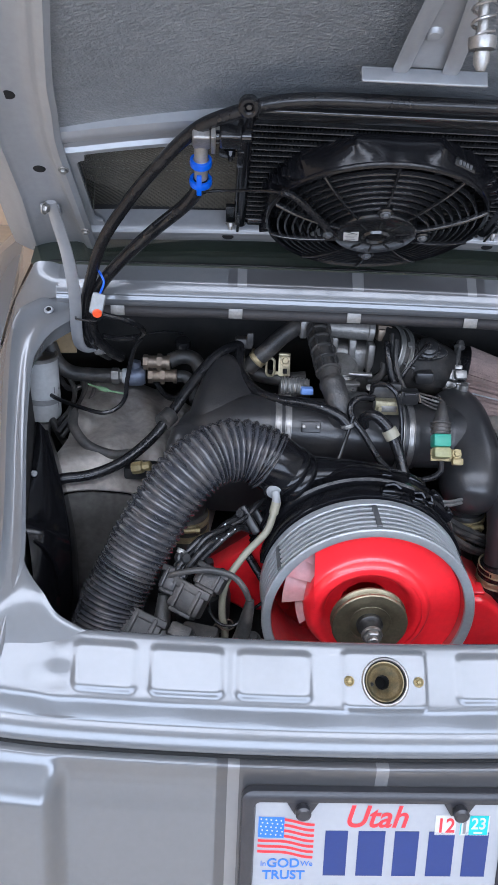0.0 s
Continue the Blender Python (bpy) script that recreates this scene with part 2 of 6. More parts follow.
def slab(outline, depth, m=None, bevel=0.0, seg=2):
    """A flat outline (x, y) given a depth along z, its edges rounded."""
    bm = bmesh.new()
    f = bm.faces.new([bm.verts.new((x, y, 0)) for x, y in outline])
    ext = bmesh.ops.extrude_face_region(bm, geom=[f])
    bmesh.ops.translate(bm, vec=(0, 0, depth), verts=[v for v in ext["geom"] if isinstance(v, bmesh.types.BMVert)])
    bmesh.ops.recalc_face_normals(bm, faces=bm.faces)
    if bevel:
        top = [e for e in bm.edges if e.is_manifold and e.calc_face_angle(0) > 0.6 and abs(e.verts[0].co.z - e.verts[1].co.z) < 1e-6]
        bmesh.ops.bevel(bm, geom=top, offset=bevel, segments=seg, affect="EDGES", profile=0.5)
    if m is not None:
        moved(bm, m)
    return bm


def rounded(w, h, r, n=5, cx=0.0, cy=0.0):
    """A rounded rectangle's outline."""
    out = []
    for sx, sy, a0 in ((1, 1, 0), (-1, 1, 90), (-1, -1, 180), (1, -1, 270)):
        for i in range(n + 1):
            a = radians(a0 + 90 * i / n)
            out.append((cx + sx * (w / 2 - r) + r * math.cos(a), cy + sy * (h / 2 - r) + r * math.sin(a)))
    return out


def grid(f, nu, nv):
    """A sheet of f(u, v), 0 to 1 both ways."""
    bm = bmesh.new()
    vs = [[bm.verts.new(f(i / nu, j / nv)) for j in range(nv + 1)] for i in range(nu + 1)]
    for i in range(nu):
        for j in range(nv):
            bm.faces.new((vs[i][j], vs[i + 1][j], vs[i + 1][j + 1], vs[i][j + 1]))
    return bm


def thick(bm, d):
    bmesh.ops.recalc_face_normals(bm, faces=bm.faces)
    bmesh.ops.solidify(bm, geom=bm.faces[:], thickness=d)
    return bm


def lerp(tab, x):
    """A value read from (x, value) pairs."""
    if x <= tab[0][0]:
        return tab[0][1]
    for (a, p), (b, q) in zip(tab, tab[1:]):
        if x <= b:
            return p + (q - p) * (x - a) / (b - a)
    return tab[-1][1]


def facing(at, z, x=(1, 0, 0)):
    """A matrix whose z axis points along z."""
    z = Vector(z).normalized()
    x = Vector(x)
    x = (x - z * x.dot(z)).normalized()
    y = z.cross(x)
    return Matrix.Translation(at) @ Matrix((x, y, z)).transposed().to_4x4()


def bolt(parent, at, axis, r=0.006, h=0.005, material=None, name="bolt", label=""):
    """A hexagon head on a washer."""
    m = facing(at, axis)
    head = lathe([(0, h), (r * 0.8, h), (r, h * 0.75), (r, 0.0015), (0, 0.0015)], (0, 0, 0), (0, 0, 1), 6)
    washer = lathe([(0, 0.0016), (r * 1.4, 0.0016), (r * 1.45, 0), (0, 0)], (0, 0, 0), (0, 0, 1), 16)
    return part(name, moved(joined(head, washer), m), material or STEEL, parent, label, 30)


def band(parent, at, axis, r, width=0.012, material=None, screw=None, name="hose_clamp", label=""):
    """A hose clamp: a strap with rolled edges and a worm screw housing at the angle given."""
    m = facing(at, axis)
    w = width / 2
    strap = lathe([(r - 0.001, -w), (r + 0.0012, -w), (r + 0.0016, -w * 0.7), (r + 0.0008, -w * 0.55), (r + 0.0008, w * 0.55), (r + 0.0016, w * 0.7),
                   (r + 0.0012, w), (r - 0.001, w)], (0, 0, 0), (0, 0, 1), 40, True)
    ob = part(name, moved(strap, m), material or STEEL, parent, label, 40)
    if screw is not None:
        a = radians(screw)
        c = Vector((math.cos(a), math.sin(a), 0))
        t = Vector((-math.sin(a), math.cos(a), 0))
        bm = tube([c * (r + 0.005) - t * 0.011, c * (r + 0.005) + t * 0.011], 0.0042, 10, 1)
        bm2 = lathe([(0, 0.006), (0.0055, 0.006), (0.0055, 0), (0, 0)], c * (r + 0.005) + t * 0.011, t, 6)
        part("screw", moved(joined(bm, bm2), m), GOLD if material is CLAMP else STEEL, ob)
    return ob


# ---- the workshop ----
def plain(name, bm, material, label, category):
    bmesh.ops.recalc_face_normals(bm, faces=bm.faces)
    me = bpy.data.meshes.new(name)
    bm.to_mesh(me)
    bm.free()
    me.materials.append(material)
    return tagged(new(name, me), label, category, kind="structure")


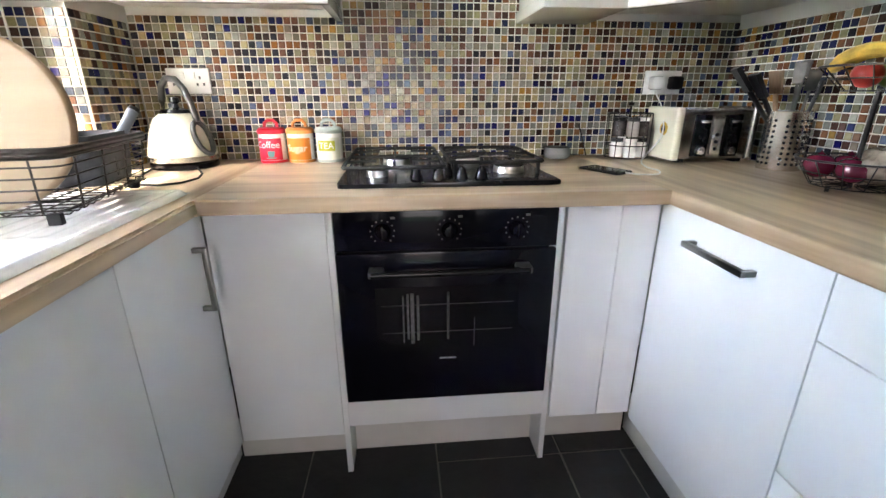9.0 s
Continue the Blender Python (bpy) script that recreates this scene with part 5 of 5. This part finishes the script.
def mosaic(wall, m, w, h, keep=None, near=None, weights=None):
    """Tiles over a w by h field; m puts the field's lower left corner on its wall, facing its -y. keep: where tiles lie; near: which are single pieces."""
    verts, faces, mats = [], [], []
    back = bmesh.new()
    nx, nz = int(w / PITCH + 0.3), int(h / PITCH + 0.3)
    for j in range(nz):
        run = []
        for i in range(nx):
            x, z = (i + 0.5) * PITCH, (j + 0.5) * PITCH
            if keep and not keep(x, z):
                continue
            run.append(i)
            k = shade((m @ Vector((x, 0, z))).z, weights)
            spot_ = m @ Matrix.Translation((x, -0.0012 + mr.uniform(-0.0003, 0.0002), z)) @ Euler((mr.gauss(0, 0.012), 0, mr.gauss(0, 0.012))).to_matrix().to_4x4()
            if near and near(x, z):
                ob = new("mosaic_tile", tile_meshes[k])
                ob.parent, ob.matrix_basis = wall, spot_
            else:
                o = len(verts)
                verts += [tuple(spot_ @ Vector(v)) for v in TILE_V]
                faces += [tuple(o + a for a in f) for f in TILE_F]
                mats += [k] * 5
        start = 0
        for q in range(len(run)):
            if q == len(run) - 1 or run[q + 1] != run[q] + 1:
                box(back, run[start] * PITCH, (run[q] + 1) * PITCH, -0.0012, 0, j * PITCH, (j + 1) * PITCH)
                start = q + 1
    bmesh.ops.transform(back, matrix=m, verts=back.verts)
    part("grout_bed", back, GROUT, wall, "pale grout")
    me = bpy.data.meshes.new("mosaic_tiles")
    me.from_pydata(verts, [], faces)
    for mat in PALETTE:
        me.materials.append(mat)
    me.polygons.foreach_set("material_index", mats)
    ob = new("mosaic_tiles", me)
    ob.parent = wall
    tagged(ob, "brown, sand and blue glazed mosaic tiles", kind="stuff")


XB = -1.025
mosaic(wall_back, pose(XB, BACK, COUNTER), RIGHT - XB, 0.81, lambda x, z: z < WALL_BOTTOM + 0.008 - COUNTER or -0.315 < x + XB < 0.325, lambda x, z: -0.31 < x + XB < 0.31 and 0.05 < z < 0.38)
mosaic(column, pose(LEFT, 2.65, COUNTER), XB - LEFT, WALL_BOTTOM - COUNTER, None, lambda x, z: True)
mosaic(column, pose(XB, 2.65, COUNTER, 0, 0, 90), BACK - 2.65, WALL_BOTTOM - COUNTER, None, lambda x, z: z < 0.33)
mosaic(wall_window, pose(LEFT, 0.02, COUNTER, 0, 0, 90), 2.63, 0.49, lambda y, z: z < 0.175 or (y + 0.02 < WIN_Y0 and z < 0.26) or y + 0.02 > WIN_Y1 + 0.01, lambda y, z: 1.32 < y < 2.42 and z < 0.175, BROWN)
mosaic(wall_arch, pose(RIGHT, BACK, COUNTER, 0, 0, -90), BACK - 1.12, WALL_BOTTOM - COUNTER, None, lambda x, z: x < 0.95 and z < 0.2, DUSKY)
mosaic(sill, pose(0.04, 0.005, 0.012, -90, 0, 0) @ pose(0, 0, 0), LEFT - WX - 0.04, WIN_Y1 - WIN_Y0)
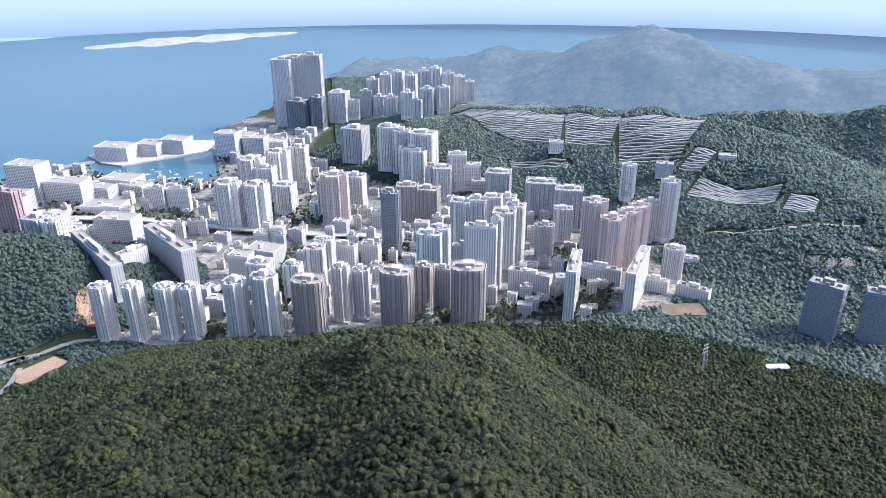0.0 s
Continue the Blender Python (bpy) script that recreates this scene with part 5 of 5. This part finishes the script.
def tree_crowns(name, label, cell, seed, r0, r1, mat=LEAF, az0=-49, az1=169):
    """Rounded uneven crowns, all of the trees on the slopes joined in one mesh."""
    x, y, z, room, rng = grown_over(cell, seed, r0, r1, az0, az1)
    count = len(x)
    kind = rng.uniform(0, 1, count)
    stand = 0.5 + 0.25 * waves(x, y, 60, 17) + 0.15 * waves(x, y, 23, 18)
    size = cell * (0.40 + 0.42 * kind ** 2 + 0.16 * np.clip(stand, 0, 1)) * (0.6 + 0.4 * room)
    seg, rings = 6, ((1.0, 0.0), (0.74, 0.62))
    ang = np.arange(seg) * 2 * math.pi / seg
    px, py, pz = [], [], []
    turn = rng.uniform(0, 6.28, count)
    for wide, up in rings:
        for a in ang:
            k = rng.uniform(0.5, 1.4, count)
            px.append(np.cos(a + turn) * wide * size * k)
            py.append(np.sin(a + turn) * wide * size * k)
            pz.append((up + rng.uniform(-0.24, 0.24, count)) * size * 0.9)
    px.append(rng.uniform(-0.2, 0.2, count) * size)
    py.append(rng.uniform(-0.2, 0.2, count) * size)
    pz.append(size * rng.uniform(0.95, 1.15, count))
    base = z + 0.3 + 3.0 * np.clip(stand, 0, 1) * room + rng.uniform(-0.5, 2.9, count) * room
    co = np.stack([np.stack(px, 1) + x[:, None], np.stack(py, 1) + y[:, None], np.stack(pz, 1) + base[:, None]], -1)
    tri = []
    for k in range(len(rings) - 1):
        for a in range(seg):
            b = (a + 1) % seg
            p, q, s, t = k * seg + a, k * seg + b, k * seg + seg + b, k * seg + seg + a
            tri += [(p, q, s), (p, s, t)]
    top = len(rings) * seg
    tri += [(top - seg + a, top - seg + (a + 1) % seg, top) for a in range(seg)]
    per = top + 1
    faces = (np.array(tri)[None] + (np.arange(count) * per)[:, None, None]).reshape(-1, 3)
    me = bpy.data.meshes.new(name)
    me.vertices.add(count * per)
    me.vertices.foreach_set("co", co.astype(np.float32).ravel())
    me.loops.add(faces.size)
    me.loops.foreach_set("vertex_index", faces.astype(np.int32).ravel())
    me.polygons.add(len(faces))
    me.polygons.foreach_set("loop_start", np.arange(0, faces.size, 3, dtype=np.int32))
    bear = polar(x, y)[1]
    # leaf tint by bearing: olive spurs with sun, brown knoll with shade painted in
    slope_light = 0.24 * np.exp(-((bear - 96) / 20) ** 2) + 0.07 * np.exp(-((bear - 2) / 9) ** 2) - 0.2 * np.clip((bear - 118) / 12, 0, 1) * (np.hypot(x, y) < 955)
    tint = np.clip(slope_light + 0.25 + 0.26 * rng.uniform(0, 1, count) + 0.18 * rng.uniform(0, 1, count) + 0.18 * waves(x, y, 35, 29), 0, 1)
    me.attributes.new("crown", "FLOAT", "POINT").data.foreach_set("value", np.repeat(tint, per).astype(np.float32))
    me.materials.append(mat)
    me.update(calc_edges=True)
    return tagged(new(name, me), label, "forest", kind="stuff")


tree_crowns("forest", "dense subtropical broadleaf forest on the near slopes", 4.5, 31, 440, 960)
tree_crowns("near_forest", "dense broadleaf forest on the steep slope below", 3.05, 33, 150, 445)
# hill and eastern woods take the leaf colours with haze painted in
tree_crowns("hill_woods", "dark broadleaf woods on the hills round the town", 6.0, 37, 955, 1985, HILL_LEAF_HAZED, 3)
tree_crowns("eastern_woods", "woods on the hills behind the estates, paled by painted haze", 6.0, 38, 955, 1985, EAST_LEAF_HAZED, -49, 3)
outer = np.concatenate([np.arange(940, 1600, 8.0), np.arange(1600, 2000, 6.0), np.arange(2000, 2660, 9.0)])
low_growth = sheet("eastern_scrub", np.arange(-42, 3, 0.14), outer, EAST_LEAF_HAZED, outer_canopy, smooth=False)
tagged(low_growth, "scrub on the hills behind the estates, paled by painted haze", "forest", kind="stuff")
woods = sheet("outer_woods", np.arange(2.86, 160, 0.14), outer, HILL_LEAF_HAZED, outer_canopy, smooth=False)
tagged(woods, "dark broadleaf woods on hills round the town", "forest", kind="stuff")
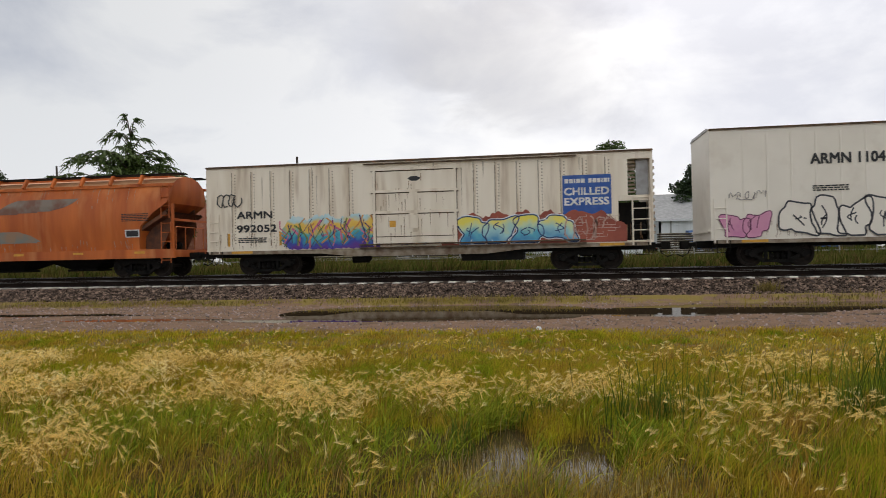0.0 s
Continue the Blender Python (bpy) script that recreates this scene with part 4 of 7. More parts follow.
★ ★ ★ ★ ★ ★ ★
> **Goal**
Your task is to list each line of the records with the word "that".

> **Right answer**
Continue the Blender Python (bpy) script that recreates this scene with part 2 of 6. More parts follow.
Continue the Blender Python (bpy) script that recreates this scene with part 5 of 5. This part finishes the script.
Continue the Blender Python (bpy) script that recreates this scene with part 5 of 5. This part finishes the script.
Continue the Blender Python (bpy) script that recreates this scene with part 4 of 7. More parts follow.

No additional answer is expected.